Slimy, Yet Satisfying
The Jelly Melon looks a bit like a cucumber crossed with a blowfish—and tastes as off-putting as that might sound. Also known as the “horn melon,” the fruit’s flesh features mostly seeds surrounded by the gel “that people usually scrape out of a cucumber,” Brunetti, who wouldn’t choose this variety for taste, says.
“It’s funky,” he says, and a great option “if you don't want your dog to eat all of your cucumbers.”
But Brunetti may be missing out. This cucumber relative is a traditional food in parts of southern Africa, where it's eaten raw, baked whole, or pickled. Other fans claim the jelly melon is "the best thing to happen to a salad."
Nothing says novelty like a snackable tomato that can be eaten one cluster at a time and last for days, even if it looks a bit like, shall we say, a mass of tumors. The “funky looking” fruit, the Reisetomate (pronounced rye-ZAY-toe-MAH-tay) is nicknamed the "travelers tomato" because its cherry tomato-like bulbs can be plucked off one at a time much like a grape cluster for snacking on the go. (“Reise” is German for traveler.)

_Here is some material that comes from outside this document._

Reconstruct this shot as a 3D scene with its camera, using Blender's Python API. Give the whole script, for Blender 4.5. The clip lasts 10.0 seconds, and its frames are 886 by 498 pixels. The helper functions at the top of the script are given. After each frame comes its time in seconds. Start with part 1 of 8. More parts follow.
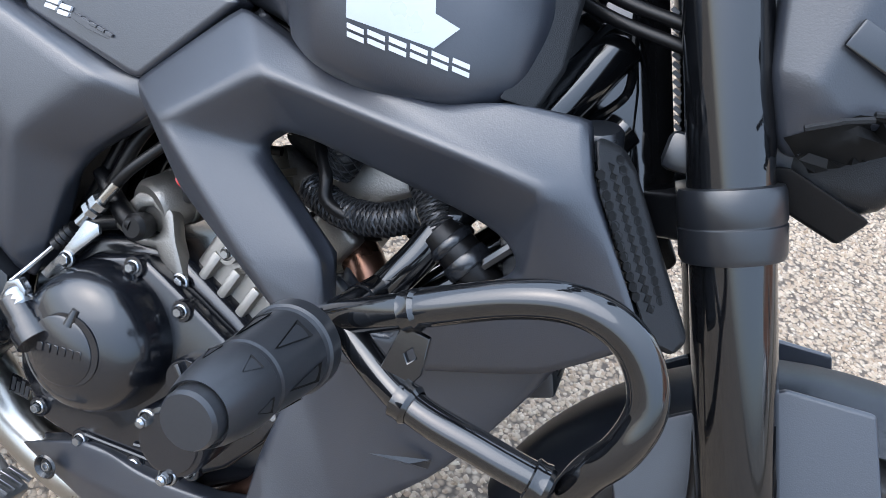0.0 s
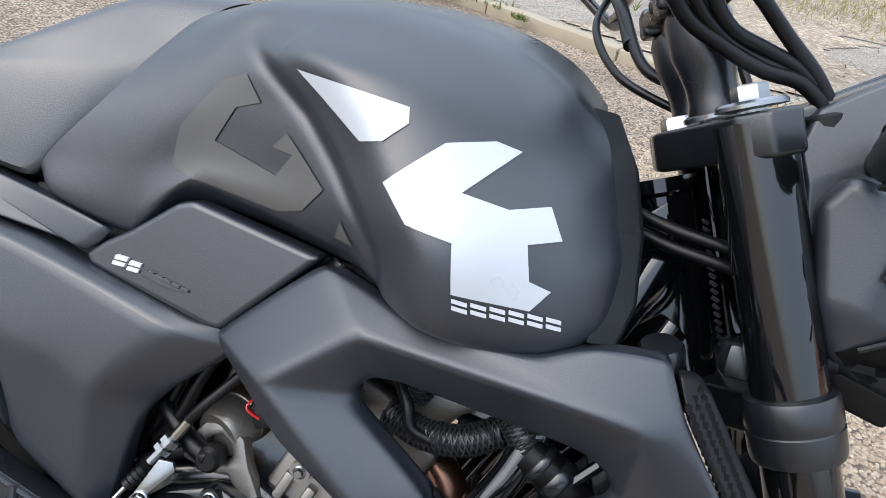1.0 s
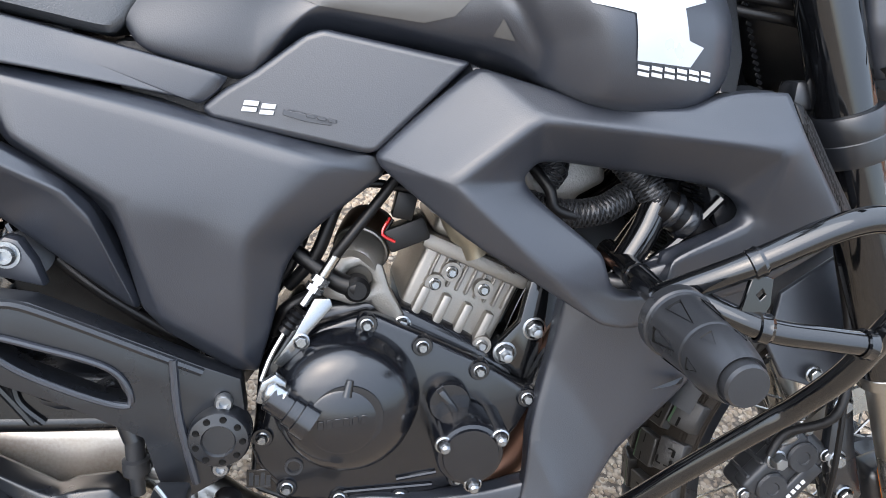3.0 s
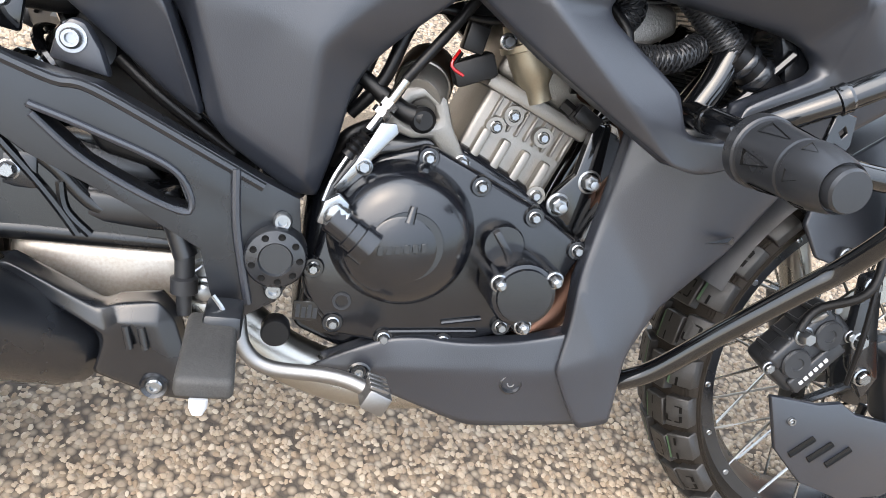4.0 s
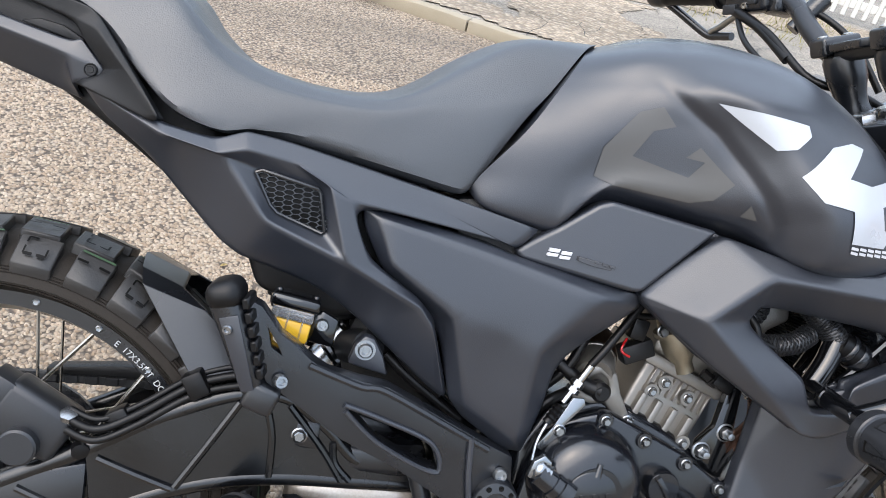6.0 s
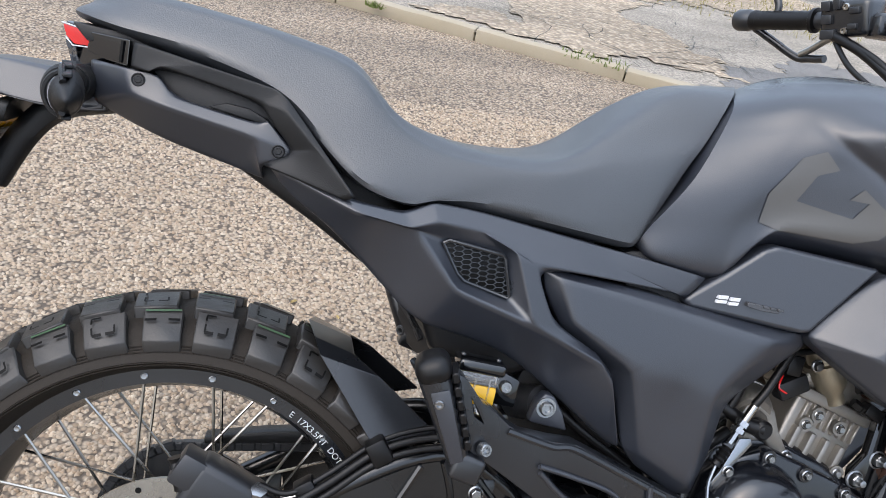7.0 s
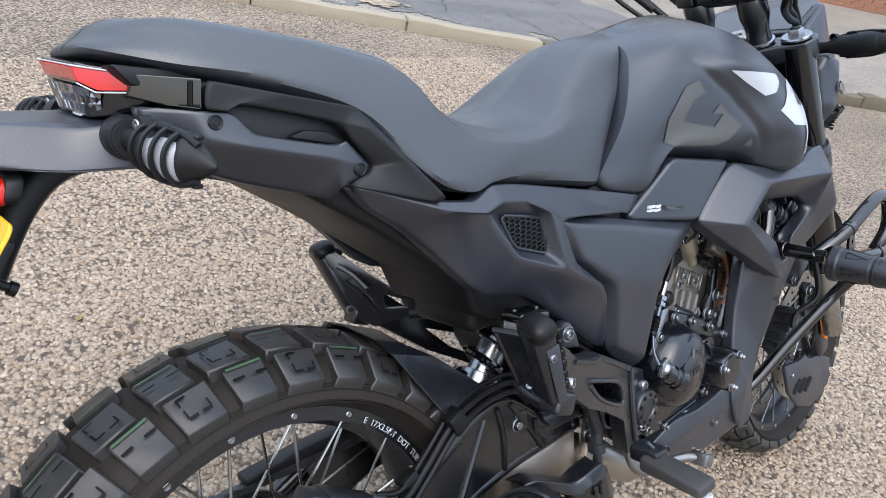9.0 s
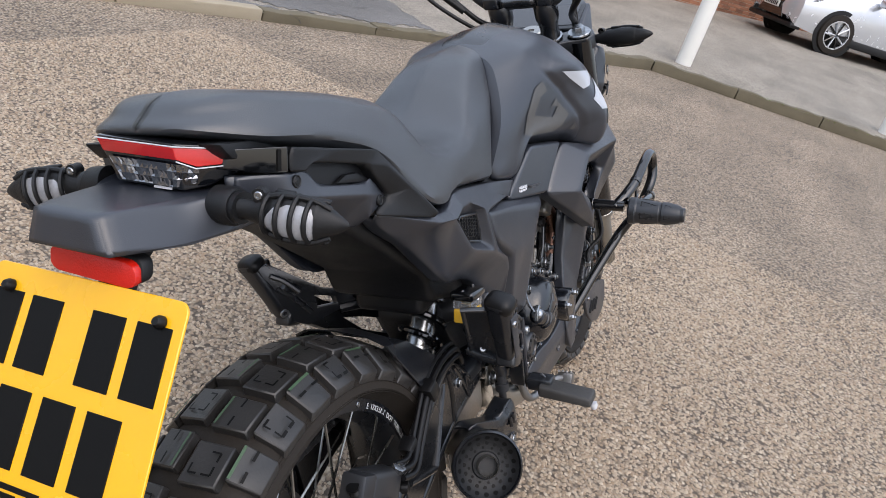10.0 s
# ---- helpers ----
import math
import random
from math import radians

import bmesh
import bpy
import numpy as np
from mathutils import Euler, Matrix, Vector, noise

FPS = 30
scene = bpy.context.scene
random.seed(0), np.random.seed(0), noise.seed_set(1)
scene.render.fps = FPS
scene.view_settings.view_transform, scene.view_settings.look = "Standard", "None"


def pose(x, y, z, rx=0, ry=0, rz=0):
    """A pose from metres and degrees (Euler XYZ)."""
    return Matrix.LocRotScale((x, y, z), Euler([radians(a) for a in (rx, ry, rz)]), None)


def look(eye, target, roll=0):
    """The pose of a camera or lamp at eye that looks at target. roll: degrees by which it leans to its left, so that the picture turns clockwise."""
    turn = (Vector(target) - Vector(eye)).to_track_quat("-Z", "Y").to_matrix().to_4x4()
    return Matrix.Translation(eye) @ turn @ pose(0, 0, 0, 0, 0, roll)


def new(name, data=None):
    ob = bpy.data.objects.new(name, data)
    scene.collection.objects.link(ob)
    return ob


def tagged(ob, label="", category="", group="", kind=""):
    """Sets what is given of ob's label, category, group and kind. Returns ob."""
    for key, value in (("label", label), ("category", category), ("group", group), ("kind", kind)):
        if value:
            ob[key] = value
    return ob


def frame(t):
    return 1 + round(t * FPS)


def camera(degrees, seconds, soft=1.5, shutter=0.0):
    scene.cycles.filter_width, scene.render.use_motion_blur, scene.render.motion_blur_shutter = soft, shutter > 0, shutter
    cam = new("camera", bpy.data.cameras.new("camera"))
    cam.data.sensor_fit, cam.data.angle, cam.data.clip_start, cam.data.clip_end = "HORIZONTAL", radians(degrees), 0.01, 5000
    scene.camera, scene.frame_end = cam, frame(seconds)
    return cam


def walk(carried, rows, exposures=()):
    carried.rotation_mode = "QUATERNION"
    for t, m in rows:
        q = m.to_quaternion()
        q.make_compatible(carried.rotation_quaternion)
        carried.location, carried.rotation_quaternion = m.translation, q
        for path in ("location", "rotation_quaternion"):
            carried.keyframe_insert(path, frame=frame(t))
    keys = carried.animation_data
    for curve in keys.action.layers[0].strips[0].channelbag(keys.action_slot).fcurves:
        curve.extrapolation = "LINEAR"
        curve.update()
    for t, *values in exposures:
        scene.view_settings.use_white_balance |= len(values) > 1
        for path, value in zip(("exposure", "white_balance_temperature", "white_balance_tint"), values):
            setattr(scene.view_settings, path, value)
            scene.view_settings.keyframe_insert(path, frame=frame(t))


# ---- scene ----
# The motorcycle leans on its stand: PATH is in its own upright axes, STAND sets it on the ground.
cam = camera(61.2, 10.0, soft=0.6)
STAND = pose(0, 0, 0.004, -22.59, 0, 0) @ pose(0, 0, 0, 0, -1.3, 0)
PATH = [
    (0.0, 1.0840, -0.6480, 0.7516, 75.28, -17.89, 16.79),
    (0.5, 1.0023, -0.6314, 0.8099, 77.33, -16.10, 15.61),
    (1.0, 0.9452, -0.6980, 0.8518, 81.67, -13.17, 10.11),
    (1.5, 0.8430, -0.8058, 0.8549, 83.70, -10.53, 2.18),
    (2.0, 0.7493, -0.7863, 0.8206, 84.82, -7.92, -3.08),
    (2.5, 0.6835, -0.7480, 0.7763, 81.06, -6.42, -6.19),
    (3.0, 0.6511, -0.7662, 0.7392, 75.97, -5.03, -8.93),
    (3.2, 0.6304, -0.7680, 0.7116, 74.94, -4.98, -9.54),
    (4.3, 0.5389, -0.7779, 0.6029, 73.08, -11.46, -10.92),
    (4.5, 0.5135, -0.7821, 0.6084, 73.52, -12.28, -10.72),
    (5.0, 0.4569, -0.7971, 0.6321, 76.14, -14.02, -8.97),
    (5.5, 0.3993, -0.8458, 0.7063, 80.17, -12.74, -7.63),
    (6.0, 0.3384, -0.9236, 0.7849, 82.32, -9.03, -8.16),
    (6.2, 0.2995, -0.9193, 0.7976, 82.48, -7.58, -8.46),
    (7.3, 0.0257, -0.8902, 0.8404, 82.32, -3.94, -11.22),
    (7.5, -0.0555, -0.9353, 0.8464, 82.52, -3.21, -14.82),
    (8.0, -0.1839, -0.9694, 0.8321, 82.34, -3.24, -22.66),
    (8.5, -0.2632, -0.8275, 0.8641, 80.60, 3.91, -32.15),
    (9.0, -0.3278, -0.7124, 0.8925, 76.79, 2.67, -42.09),
    (9.5, -0.4951, -0.6359, 0.9429, 74.12, 3.28, -56.33),
    (10.0, -0.6318, -0.5399, 1.0161, 71.67, 4.49, -66.12),
]
EXPOSURES = [(0.0, 2.22, 6050, 10), (0.5, 2.15, 6200, 10), (1.0, 1.85, 6650, 11), (1.5, 1.82, 6700, 11), (2.0, 1.80, 6700, 11), (2.5, 2.06, 6450, 10), (3.0, 2.35, 6650, 11), (4.5, 2.55, 7050, 11), (5.0, 2.58, 6850, 11), (5.5, 2.35, 6750, 11), (6.0, 1.95, 6700, 11), (7.5, 1.80, 6650, 12), (8.0, 1.80, 6650, 12), (8.5, 1.78, 6500, 12), (9.0, 1.80, 6400, 12), (9.5, 1.75, 6500, 14), (10.0, 1.42, 6800, 14)]
walk(cam, [(t, STAND @ pose(x, y, z, rx, ry, rz)) for t, x, y, z, rx, ry, rz in PATH], EXPOSURES)
from mathutils.bvhtree import BVHTree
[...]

Perhaps for that reason, the tomato tends to ripen in different stages and is a good source of vitamin C. On flavor, the tomato comes across as strongly acidic. As the RareSeeds.com listing puts it, “The perfect tomato for those who love raw lemons. But who cares? They are still far-out and groovy.”
That's A Long Bean
Also known as long beans or asparagus beans, and available in green, red and purple, the Chinese Noodle Bean variety can grow up to a yard in length and is typically grown on a trellis system.
“You can’t think of them like the beans in your mother’s casserole,” says Baker Creek's Gettle, who adds that these beans are just as flavorful as the Kentucky Wonder bean we’re all used to, but more fun.
The main incentive for a cook is that the long strands of beans are string-less and can be diced for a stir-fry by feeding one long bean under the knife.
Not to mention, “it’s a real show-stopper” in the garden, says the Smithsonian's Brunetti. He gets especially good reactions from children who think the mature pods look like “witch fingers.”
It's Easy Being Green
The thought of green tortillas, cornbread or tamales is what makes Oaxacan green corn exciting to gardeners and a growing number of chefs.
The Zapotec Indians of southern Mexico grew the variety for centuries to make green tamales, according to Seed Savers. And with stalks that measure up to seven feet, this variety could be the centerpiece of a “Three Sisters” planting of corn, beans and squash.
The green corn works best for drying and grinding into flour that can then be used in dishes like polenta — green polenta, that is.
The Okinawa purple sweet potato, also common to Hawaii, makes the orange variety look like a health food imitator by comparison. For starters, the Okinawan traditional diet—which included a lot of these potatoes—is thought to contribute to the Okinawan people's extraordinary longevity.
The arresting, almost tie-dyed hue of its flesh indicates a high presence of anthocyanins, which help protect against a variety of human diseases, and is a better source of antioxidants than blueberries.
Today, the purple variety is becoming popular among Paleo dieters looking for a little more color and willing to overlook a less sweet flavor.
While it might be lore that Queen Anne carried this fragrant melon in a pocket of her dress to cover up body odor, historic seed catalogs indicate that Victorian-era women did.
A letter from 1859 refers to the Queen Anne's Pocket Melon as “smell lemon” and noted their potpourri-like use in homes and that children were fond of tossing them like balls.
Also known as the “Plum Granny,” the diminutive melon is known more for its scent than its flavor, which is not as sweet as other varieties. A 1950s source recommends slicing and preserving them in molasses or feeding them to the hogs.